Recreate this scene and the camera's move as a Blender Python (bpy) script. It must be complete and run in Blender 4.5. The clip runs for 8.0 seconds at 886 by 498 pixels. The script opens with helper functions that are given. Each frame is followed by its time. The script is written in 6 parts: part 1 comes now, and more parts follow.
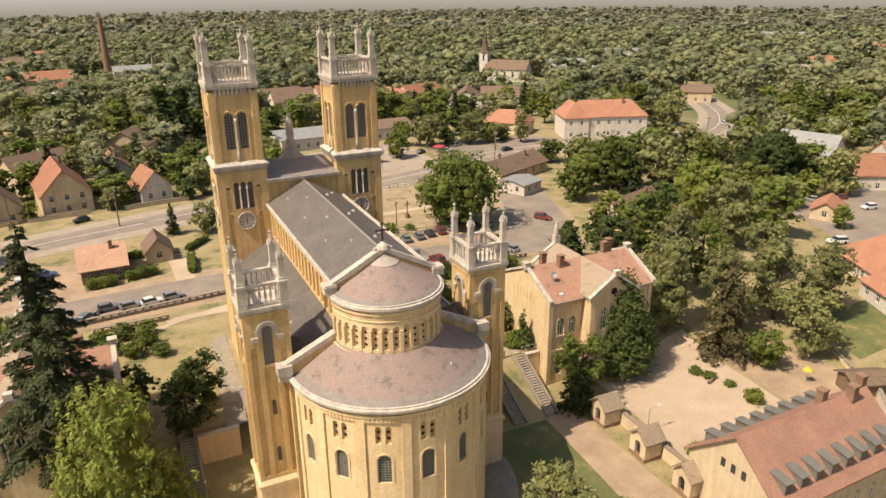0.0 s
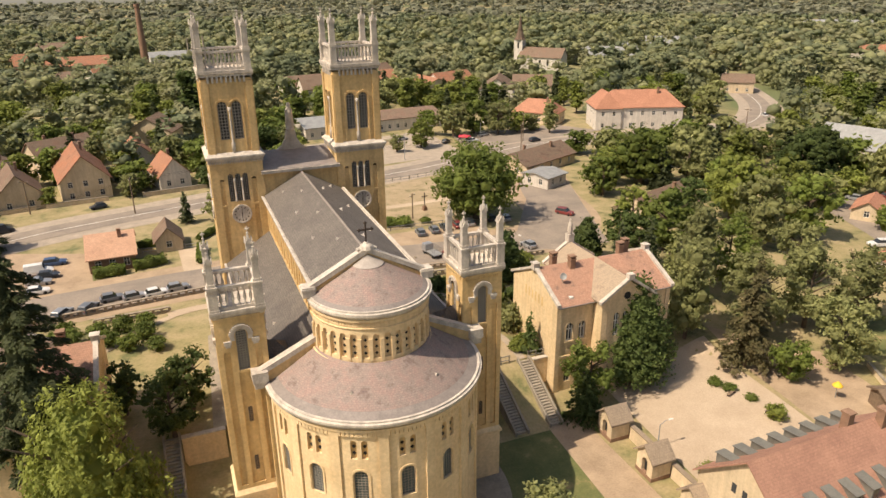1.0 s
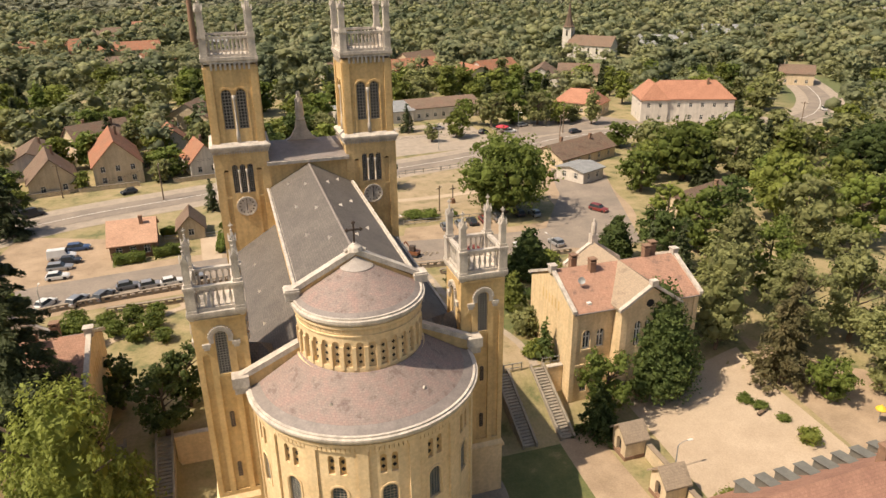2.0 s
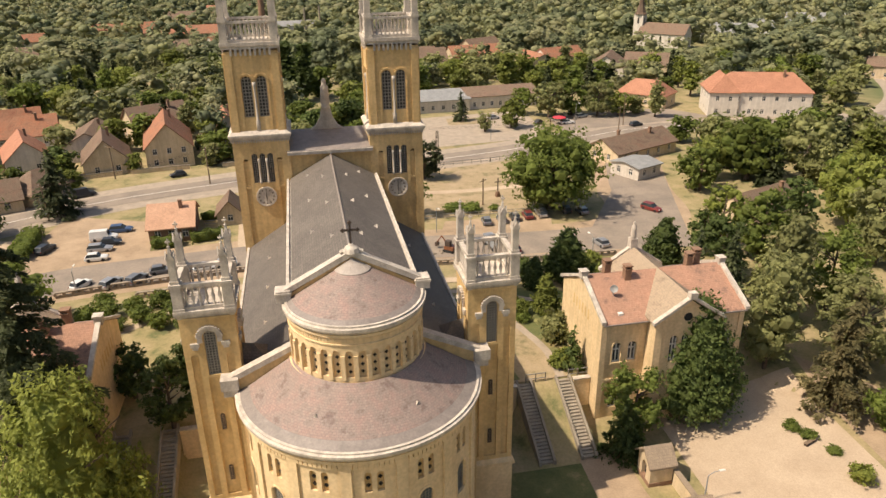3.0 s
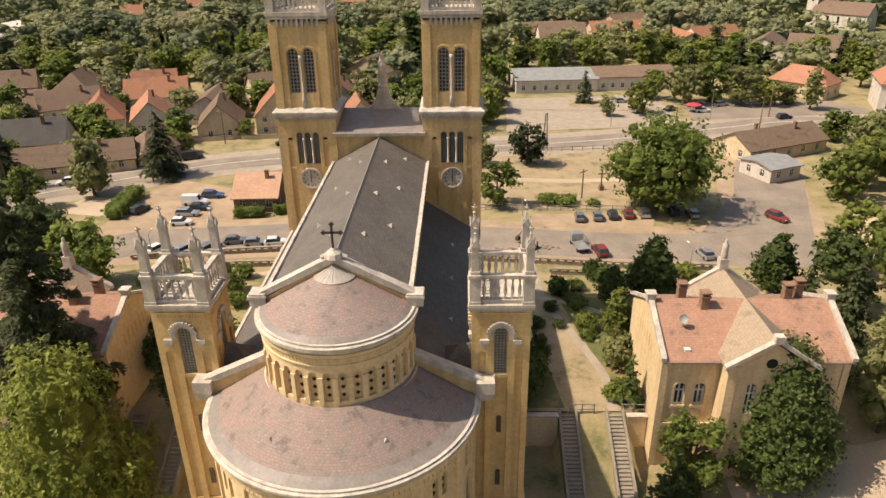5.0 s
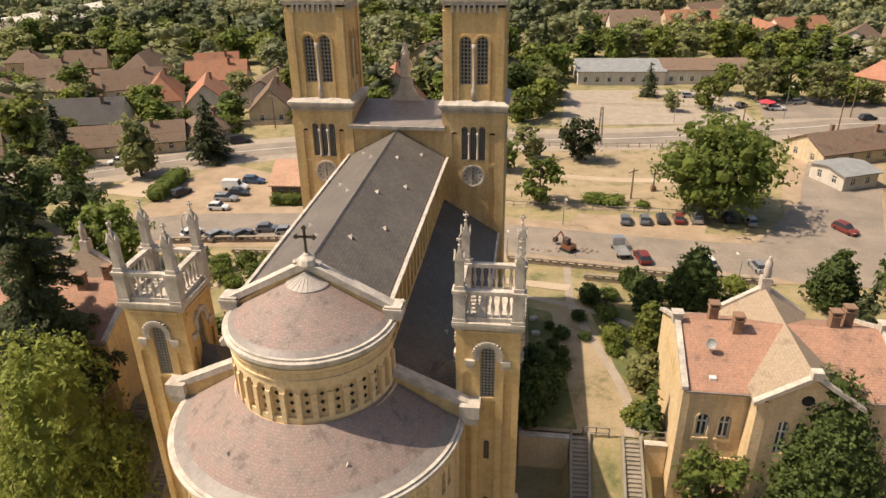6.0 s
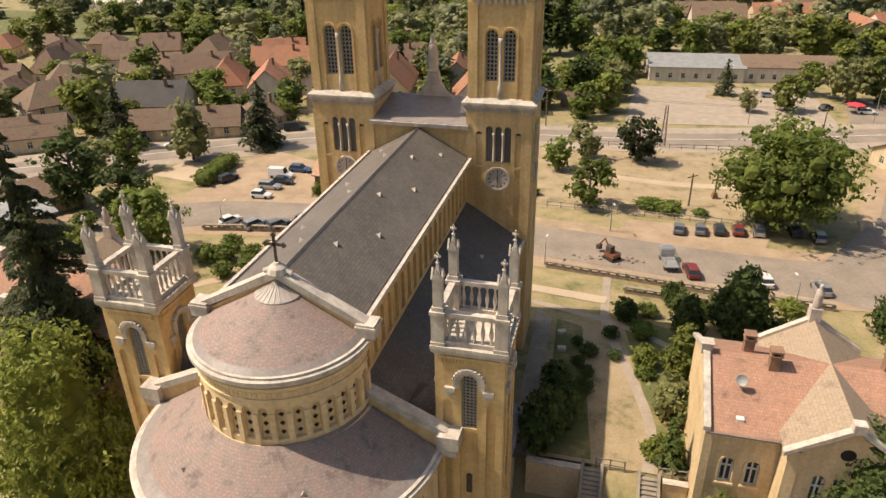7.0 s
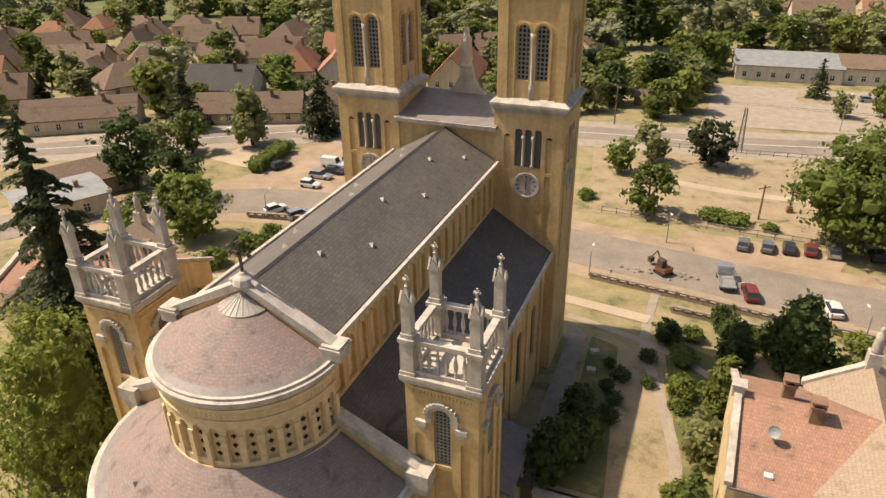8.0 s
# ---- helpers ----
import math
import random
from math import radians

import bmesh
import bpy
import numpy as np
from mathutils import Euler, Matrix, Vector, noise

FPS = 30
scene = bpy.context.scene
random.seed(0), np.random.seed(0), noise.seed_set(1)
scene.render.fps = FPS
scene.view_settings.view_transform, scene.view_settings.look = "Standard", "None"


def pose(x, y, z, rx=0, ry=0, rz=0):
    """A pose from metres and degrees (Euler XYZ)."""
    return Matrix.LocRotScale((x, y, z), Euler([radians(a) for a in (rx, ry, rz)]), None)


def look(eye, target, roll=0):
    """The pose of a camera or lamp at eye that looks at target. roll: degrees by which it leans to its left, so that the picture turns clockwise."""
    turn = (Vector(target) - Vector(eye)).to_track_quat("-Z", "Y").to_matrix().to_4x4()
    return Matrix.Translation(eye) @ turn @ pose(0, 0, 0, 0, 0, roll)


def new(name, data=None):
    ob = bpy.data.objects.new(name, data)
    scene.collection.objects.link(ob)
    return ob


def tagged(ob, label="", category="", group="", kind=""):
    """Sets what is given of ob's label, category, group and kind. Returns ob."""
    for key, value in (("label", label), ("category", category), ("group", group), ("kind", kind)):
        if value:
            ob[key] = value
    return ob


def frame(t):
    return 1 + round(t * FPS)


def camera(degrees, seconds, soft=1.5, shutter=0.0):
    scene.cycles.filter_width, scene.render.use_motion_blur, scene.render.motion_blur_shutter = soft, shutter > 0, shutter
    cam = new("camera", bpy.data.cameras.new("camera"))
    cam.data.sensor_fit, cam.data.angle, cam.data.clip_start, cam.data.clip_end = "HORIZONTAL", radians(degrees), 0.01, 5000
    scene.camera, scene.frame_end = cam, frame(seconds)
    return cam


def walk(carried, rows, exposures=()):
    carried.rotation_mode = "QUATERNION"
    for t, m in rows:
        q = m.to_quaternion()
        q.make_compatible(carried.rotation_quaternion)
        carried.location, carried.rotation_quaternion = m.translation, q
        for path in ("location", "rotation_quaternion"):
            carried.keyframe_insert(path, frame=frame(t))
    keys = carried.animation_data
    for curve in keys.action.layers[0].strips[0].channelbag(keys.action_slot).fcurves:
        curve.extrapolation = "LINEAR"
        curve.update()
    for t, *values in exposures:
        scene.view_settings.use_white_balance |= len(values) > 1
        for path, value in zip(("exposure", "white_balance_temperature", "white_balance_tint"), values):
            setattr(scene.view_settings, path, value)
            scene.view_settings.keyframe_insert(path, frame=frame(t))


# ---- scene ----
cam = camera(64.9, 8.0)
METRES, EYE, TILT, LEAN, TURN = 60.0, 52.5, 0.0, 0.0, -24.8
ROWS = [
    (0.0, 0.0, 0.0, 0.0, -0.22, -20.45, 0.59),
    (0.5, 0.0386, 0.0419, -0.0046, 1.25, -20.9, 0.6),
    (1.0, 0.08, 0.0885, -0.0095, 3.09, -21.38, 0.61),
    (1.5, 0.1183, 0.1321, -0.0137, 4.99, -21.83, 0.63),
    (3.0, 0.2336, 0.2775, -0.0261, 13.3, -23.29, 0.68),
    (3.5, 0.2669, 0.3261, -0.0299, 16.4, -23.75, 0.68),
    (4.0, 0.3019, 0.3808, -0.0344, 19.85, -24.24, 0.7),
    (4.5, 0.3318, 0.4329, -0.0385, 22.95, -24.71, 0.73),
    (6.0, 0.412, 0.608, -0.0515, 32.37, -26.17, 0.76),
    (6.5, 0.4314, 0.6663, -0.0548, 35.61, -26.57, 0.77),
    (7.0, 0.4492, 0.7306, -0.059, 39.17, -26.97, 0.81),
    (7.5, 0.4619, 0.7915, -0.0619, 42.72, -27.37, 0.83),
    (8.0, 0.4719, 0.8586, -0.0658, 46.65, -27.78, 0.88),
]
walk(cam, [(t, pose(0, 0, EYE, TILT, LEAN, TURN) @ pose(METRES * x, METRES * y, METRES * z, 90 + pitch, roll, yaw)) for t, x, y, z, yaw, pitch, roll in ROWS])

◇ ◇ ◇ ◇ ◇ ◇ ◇

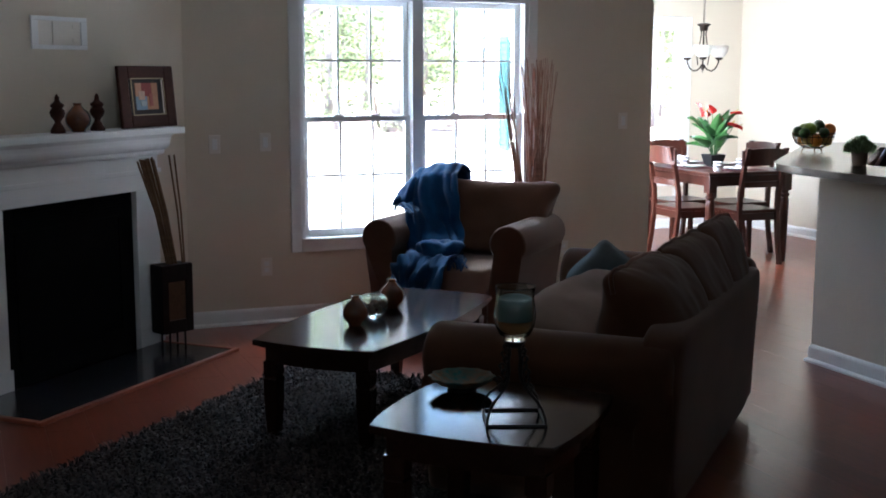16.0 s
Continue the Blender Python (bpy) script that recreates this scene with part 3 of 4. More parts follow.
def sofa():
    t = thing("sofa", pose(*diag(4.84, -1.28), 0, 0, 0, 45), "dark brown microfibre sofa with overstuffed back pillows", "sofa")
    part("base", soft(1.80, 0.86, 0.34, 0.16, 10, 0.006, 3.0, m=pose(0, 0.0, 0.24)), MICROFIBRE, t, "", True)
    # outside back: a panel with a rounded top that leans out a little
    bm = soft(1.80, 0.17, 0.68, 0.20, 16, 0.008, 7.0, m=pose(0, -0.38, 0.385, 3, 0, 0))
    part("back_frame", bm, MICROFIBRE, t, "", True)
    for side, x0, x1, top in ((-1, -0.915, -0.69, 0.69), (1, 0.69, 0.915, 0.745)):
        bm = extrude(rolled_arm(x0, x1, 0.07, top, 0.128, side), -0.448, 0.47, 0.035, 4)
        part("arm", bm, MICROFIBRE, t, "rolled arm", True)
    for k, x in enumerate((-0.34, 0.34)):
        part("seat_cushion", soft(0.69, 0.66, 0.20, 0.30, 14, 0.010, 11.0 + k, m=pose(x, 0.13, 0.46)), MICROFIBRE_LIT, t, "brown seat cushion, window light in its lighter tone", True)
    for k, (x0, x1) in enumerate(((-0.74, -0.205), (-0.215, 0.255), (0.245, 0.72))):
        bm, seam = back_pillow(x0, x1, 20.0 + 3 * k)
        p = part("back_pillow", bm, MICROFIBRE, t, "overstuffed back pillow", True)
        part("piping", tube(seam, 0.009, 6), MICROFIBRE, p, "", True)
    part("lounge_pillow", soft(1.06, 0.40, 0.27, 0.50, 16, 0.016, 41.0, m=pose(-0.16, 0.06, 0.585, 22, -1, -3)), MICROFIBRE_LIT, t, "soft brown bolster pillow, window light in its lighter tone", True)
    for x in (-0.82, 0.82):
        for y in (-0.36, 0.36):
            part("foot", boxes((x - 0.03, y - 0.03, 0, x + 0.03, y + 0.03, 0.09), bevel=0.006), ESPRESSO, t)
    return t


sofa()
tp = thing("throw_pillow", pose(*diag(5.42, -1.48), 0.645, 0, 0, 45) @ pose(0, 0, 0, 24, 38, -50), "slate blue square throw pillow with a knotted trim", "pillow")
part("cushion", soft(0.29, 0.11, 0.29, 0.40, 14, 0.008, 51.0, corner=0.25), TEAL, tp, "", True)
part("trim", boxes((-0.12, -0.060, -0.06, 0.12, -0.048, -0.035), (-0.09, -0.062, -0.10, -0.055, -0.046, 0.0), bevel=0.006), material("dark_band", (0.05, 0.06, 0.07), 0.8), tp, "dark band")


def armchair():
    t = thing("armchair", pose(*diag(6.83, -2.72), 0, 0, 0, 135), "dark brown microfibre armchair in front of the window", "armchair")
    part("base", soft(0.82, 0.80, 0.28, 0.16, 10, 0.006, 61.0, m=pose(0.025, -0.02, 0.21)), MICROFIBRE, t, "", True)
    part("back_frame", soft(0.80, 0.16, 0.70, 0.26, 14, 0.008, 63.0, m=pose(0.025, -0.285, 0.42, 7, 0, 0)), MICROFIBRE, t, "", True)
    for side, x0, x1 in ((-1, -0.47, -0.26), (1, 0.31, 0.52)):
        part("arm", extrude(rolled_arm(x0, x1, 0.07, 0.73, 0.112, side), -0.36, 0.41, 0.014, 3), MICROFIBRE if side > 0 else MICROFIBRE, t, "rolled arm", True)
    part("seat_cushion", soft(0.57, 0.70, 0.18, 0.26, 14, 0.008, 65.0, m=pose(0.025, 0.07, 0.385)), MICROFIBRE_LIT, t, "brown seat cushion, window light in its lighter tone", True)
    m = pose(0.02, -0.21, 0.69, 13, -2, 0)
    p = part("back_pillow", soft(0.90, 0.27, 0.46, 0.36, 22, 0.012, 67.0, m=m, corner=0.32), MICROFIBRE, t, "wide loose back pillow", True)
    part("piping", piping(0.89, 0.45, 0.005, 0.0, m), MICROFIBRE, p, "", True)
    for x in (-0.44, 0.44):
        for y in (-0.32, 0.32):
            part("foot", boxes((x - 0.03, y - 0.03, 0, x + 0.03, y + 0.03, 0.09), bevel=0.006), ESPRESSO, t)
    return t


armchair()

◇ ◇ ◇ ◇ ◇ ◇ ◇

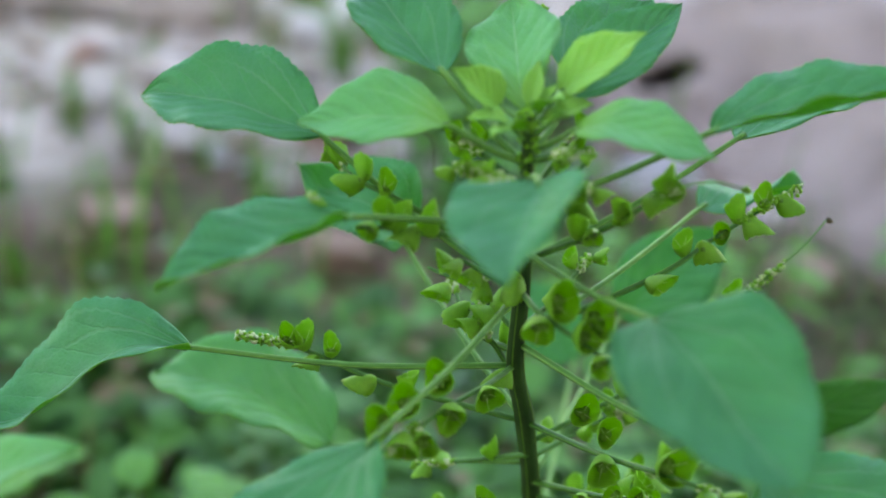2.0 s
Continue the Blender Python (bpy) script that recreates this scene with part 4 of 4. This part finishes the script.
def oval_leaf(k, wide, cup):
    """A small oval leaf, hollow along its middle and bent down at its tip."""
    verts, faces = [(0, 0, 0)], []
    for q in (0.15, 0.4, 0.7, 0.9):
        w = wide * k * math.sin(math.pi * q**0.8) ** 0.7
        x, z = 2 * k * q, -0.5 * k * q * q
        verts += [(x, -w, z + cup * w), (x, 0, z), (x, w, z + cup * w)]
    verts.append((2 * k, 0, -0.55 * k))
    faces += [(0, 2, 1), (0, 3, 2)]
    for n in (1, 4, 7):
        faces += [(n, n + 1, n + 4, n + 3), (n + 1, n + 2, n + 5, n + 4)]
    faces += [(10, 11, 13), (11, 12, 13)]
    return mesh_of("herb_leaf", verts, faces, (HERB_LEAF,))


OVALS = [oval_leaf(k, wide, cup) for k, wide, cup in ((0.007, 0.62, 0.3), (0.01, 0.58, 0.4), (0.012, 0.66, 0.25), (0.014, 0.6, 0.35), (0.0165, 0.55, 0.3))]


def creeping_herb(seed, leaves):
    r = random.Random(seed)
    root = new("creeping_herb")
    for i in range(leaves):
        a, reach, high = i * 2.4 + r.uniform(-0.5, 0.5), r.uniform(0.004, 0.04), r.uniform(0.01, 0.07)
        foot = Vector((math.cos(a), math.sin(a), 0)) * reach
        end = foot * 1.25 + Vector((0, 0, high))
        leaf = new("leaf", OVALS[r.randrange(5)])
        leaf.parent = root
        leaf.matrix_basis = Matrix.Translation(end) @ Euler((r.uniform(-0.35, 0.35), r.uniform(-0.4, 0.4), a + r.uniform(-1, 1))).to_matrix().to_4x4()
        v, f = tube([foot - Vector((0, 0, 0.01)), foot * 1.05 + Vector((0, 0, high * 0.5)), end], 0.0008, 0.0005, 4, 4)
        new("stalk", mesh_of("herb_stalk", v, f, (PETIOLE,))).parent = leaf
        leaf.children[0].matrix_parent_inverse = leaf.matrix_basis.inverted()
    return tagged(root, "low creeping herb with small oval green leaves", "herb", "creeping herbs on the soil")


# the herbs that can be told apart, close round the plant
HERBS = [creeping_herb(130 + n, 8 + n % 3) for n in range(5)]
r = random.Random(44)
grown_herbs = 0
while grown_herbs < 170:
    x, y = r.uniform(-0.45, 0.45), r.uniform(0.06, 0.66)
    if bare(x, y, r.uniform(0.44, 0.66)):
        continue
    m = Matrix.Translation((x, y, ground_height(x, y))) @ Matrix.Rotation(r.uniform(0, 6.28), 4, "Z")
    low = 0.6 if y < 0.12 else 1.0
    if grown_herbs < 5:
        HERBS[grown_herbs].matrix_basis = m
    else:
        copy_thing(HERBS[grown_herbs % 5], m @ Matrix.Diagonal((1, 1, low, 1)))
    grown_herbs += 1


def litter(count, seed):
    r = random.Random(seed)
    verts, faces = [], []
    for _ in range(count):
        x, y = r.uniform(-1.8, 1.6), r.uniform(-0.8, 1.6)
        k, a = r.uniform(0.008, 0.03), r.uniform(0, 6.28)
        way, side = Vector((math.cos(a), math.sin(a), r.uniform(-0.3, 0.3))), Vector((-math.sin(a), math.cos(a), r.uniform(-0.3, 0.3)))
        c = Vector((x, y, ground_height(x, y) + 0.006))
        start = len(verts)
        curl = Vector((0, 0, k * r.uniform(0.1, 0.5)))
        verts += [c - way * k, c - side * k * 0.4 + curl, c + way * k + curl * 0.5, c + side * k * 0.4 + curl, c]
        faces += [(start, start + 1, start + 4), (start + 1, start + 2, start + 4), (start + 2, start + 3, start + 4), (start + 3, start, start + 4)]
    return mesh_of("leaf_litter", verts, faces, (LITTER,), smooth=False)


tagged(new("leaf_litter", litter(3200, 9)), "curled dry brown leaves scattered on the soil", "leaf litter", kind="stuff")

◇ ◇ ◇ ◇ ◇ ◇ ◇

◆ AIM OF THE EXERCISE: Sift through the entries and copy every line with "recreates".

◆ ANSWER FOR THIS EXERCISE:
Continue the Blender Python (bpy) script that recreates this scene with part 3 of 4. More parts follow.
Continue the Blender Python (bpy) script that recreates this scene with part 4 of 4. This part finishes the script.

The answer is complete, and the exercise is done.